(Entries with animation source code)
◆ ◆ ◆ ◆ ◆

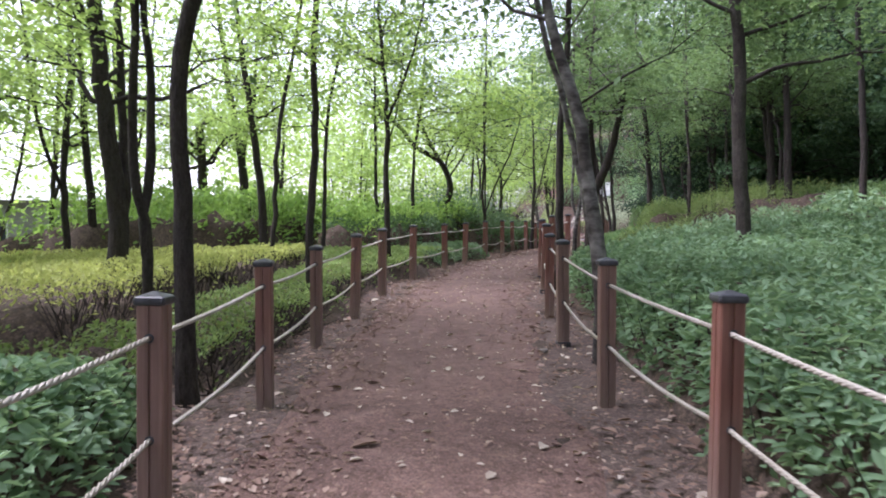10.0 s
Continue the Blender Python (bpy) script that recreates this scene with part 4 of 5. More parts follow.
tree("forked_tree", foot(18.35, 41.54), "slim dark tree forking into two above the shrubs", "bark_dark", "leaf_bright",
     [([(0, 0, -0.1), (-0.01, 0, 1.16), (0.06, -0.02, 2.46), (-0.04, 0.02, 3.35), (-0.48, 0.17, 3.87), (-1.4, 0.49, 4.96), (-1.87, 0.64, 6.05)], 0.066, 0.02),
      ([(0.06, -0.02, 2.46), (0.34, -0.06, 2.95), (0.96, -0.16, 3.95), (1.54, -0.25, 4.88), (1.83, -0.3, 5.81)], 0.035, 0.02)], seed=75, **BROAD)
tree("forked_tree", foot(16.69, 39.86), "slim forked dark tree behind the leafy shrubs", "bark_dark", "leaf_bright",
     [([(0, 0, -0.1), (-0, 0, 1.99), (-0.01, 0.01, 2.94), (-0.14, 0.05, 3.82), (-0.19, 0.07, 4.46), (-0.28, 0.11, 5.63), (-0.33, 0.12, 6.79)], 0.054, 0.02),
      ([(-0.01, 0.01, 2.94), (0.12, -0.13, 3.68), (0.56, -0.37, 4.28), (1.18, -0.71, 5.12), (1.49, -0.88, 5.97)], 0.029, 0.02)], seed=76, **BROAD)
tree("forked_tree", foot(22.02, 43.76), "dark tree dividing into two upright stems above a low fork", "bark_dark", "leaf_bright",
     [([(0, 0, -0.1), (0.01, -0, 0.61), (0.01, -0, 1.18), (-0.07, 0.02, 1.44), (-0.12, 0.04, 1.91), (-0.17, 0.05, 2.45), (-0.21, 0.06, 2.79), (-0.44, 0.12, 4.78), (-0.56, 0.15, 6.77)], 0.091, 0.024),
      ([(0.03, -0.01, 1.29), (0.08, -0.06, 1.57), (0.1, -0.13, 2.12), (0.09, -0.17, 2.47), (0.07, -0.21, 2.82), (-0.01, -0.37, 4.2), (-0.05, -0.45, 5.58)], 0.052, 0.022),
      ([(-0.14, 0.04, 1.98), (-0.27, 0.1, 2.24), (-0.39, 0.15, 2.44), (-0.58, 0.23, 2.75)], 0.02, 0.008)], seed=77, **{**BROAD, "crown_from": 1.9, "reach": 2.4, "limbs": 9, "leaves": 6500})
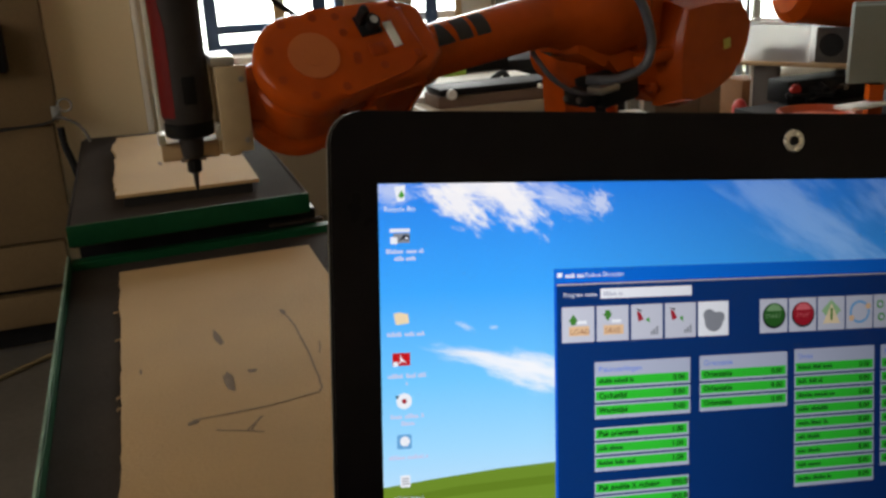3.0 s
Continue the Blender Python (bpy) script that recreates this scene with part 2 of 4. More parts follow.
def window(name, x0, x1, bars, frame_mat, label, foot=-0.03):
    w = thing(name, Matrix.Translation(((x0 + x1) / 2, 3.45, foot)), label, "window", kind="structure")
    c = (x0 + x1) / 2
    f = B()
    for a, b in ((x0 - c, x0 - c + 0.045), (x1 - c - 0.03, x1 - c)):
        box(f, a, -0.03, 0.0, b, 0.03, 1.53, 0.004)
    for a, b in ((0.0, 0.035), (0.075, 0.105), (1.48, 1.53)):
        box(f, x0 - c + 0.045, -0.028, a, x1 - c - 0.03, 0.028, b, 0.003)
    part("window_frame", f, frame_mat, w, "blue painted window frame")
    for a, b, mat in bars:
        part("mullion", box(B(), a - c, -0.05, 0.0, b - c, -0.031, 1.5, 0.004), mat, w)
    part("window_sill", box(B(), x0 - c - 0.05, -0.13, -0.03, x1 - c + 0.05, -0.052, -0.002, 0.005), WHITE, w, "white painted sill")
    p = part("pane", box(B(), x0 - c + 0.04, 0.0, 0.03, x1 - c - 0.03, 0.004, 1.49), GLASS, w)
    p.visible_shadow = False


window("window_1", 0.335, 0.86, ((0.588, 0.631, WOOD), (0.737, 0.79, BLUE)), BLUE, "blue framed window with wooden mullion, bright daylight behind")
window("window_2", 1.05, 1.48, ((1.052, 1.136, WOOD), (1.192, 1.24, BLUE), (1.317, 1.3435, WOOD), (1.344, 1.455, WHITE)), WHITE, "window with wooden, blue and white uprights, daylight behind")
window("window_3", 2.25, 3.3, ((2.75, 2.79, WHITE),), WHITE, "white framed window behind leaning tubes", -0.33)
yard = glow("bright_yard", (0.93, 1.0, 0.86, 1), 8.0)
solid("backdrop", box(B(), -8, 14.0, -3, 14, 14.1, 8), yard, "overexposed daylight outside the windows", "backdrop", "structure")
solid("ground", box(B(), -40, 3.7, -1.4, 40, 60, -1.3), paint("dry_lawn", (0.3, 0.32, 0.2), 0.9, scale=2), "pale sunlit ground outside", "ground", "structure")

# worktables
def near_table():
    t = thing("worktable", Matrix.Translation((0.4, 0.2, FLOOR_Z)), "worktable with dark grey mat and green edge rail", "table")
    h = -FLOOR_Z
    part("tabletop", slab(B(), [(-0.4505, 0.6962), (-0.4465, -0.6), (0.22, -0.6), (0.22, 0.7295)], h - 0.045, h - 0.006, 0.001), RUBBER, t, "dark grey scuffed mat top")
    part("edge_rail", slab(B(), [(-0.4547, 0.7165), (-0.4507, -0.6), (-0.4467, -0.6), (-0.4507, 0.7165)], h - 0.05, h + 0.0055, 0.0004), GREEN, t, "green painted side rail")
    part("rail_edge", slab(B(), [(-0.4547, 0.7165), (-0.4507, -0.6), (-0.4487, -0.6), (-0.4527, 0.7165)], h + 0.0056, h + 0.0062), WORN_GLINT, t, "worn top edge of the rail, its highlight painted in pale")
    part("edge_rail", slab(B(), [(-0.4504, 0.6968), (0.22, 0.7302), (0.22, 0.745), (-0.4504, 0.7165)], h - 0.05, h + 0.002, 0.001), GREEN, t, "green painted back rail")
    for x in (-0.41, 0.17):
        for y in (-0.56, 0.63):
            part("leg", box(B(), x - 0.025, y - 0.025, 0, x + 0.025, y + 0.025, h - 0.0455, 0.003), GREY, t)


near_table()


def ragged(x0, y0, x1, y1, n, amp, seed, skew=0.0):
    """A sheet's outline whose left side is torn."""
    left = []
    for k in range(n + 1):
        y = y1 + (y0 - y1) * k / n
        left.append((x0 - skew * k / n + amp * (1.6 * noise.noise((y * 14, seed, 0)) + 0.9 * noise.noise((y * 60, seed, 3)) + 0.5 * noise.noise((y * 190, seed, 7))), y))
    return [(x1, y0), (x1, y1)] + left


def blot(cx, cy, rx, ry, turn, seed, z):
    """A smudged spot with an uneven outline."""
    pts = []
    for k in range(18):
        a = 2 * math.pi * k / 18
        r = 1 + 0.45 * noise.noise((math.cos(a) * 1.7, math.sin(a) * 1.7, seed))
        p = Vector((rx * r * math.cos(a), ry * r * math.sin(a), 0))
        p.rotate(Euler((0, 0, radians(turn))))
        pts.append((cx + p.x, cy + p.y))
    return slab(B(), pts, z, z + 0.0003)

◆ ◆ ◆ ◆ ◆

### The exercise
Leave the pictures out and print the records above exactly as they stand.

### Answer for the task
10.0 s
Continue the Blender Python (bpy) script that recreates this scene with part 4 of 5. More parts follow.
tree("forked_tree", foot(18.35, 41.54), "slim dark tree forking into two above the shrubs", "bark_dark", "leaf_bright",
     [([(0, 0, -0.1), (-0.01, 0, 1.16), (0.06, -0.02, 2.46), (-0.04, 0.02, 3.35), (-0.48, 0.17, 3.87), (-1.4, 0.49, 4.96), (-1.87, 0.64, 6.05)], 0.066, 0.02),
      ([(0.06, -0.02, 2.46), (0.34, -0.06, 2.95), (0.96, -0.16, 3.95), (1.54, -0.25, 4.88), (1.83, -0.3, 5.81)], 0.035, 0.02)], seed=75, **BROAD)
tree("forked_tree", foot(16.69, 39.86), "slim forked dark tree behind the leafy shrubs", "bark_dark", "leaf_bright",
     [([(0, 0, -0.1), (-0, 0, 1.99), (-0.01, 0.01, 2.94), (-0.14, 0.05, 3.82), (-0.19, 0.07, 4.46), (-0.28, 0.11, 5.63), (-0.33, 0.12, 6.79)], 0.054, 0.02),
      ([(-0.01, 0.01, 2.94), (0.12, -0.13, 3.68), (0.56, -0.37, 4.28), (1.18, -0.71, 5.12), (1.49, -0.88, 5.97)], 0.029, 0.02)], seed=76, **BROAD)
tree("forked_tree", foot(22.02, 43.76), "dark tree dividing into two upright stems above a low fork", "bark_dark", "leaf_bright",
     [([(0, 0, -0.1), (0.01, -0, 0.61), (0.01, -0, 1.18), (-0.07, 0.02, 1.44), (-0.12, 0.04, 1.91), (-0.17, 0.05, 2.45), (-0.21, 0.06, 2.79), (-0.44, 0.12, 4.78), (-0.56, 0.15, 6.77)], 0.091, 0.024),
      ([(0.03, -0.01, 1.29), (0.08, -0.06, 1.57), (0.1, -0.13, 2.12), (0.09, -0.17, 2.47), (0.07, -0.21, 2.82), (-0.01, -0.37, 4.2), (-0.05, -0.45, 5.58)], 0.052, 0.022),
      ([(-0.14, 0.04, 1.98), (-0.27, 0.1, 2.24), (-0.39, 0.15, 2.44), (-0.58, 0.23, 2.75)], 0.02, 0.008)], seed=77, **{**BROAD, "crown_from": 1.9, "reach": 2.4, "limbs": 9, "leaves": 6500})
3.0 s
Continue the Blender Python (bpy) script that recreates this scene with part 2 of 4. More parts follow.
def window(name, x0, x1, bars, frame_mat, label, foot=-0.03):
    w = thing(name, Matrix.Translation(((x0 + x1) / 2, 3.45, foot)), label, "window", kind="structure")
    c = (x0 + x1) / 2
    f = B()
    for a, b in ((x0 - c, x0 - c + 0.045), (x1 - c - 0.03, x1 - c)):
        box(f, a, -0.03, 0.0, b, 0.03, 1.53, 0.004)
    for a, b in ((0.0, 0.035), (0.075, 0.105), (1.48, 1.53)):
        box(f, x0 - c + 0.045, -0.028, a, x1 - c - 0.03, 0.028, b, 0.003)
    part("window_frame", f, frame_mat, w, "blue painted window frame")
    for a, b, mat in bars:
        part("mullion", box(B(), a - c, -0.05, 0.0, b - c, -0.031, 1.5, 0.004), mat, w)
    part("window_sill", box(B(), x0 - c - 0.05, -0.13, -0.03, x1 - c + 0.05, -0.052, -0.002, 0.005), WHITE, w, "white painted sill")
    p = part("pane", box(B(), x0 - c + 0.04, 0.0, 0.03, x1 - c - 0.03, 0.004, 1.49), GLASS, w)
    p.visible_shadow = False


window("window_1", 0.335, 0.86, ((0.588, 0.631, WOOD), (0.737, 0.79, BLUE)), BLUE, "blue framed window with wooden mullion, bright daylight behind")
window("window_2", 1.05, 1.48, ((1.052, 1.136, WOOD), (1.192, 1.24, BLUE), (1.317, 1.3435, WOOD), (1.344, 1.455, WHITE)), WHITE, "window with wooden, blue and white uprights, daylight behind")
window("window_3", 2.25, 3.3, ((2.75, 2.79, WHITE),), WHITE, "white framed window behind leaning tubes", -0.33)
yard = glow("bright_yard", (0.93, 1.0, 0.86, 1), 8.0)
solid("backdrop", box(B(), -8, 14.0, -3, 14, 14.1, 8), yard, "overexposed daylight outside the windows", "backdrop", "structure")
solid("ground", box(B(), -40, 3.7, -1.4, 40, 60, -1.3), paint("dry_lawn", (0.3, 0.32, 0.2), 0.9, scale=2), "pale sunlit ground outside", "ground", "structure")

# worktables
def near_table():
    t = thing("worktable", Matrix.Translation((0.4, 0.2, FLOOR_Z)), "worktable with dark grey mat and green edge rail", "table")
    h = -FLOOR_Z
    part("tabletop", slab(B(), [(-0.4505, 0.6962), (-0.4465, -0.6), (0.22, -0.6), (0.22, 0.7295)], h - 0.045, h - 0.006, 0.001), RUBBER, t, "dark grey scuffed mat top")
    part("edge_rail", slab(B(), [(-0.4547, 0.7165), (-0.4507, -0.6), (-0.4467, -0.6), (-0.4507, 0.7165)], h - 0.05, h + 0.0055, 0.0004), GREEN, t, "green painted side rail")
    part("rail_edge", slab(B(), [(-0.4547, 0.7165), (-0.4507, -0.6), (-0.4487, -0.6), (-0.4527, 0.7165)], h + 0.0056, h + 0.0062), WORN_GLINT, t, "worn top edge of the rail, its highlight painted in pale")
    part("edge_rail", slab(B(), [(-0.4504, 0.6968), (0.22, 0.7302), (0.22, 0.745), (-0.4504, 0.7165)], h - 0.05, h + 0.002, 0.001), GREEN, t, "green painted back rail")
    for x in (-0.41, 0.17):
        for y in (-0.56, 0.63):
            part("leg", box(B(), x - 0.025, y - 0.025, 0, x + 0.025, y + 0.025, h - 0.0455, 0.003), GREY, t)


near_table()


def ragged(x0, y0, x1, y1, n, amp, seed, skew=0.0):
    """A sheet's outline whose left side is torn."""
    left = []
    for k in range(n + 1):
        y = y1 + (y0 - y1) * k / n
        left.append((x0 - skew * k / n + amp * (1.6 * noise.noise((y * 14, seed, 0)) + 0.9 * noise.noise((y * 60, seed, 3)) + 0.5 * noise.noise((y * 190, seed, 7))), y))
    return [(x1, y0), (x1, y1)] + left


def blot(cx, cy, rx, ry, turn, seed, z):
    """A smudged spot with an uneven outline."""
    pts = []
    for k in range(18):
        a = 2 * math.pi * k / 18
        r = 1 + 0.45 * noise.noise((math.cos(a) * 1.7, math.sin(a) * 1.7, seed))
        p = Vector((rx * r * math.cos(a), ry * r * math.sin(a), 0))
        p.rotate(Euler((0, 0, radians(turn))))
        pts.append((cx + p.x, cy + p.y))
    return slab(B(), pts, z, z + 0.0003)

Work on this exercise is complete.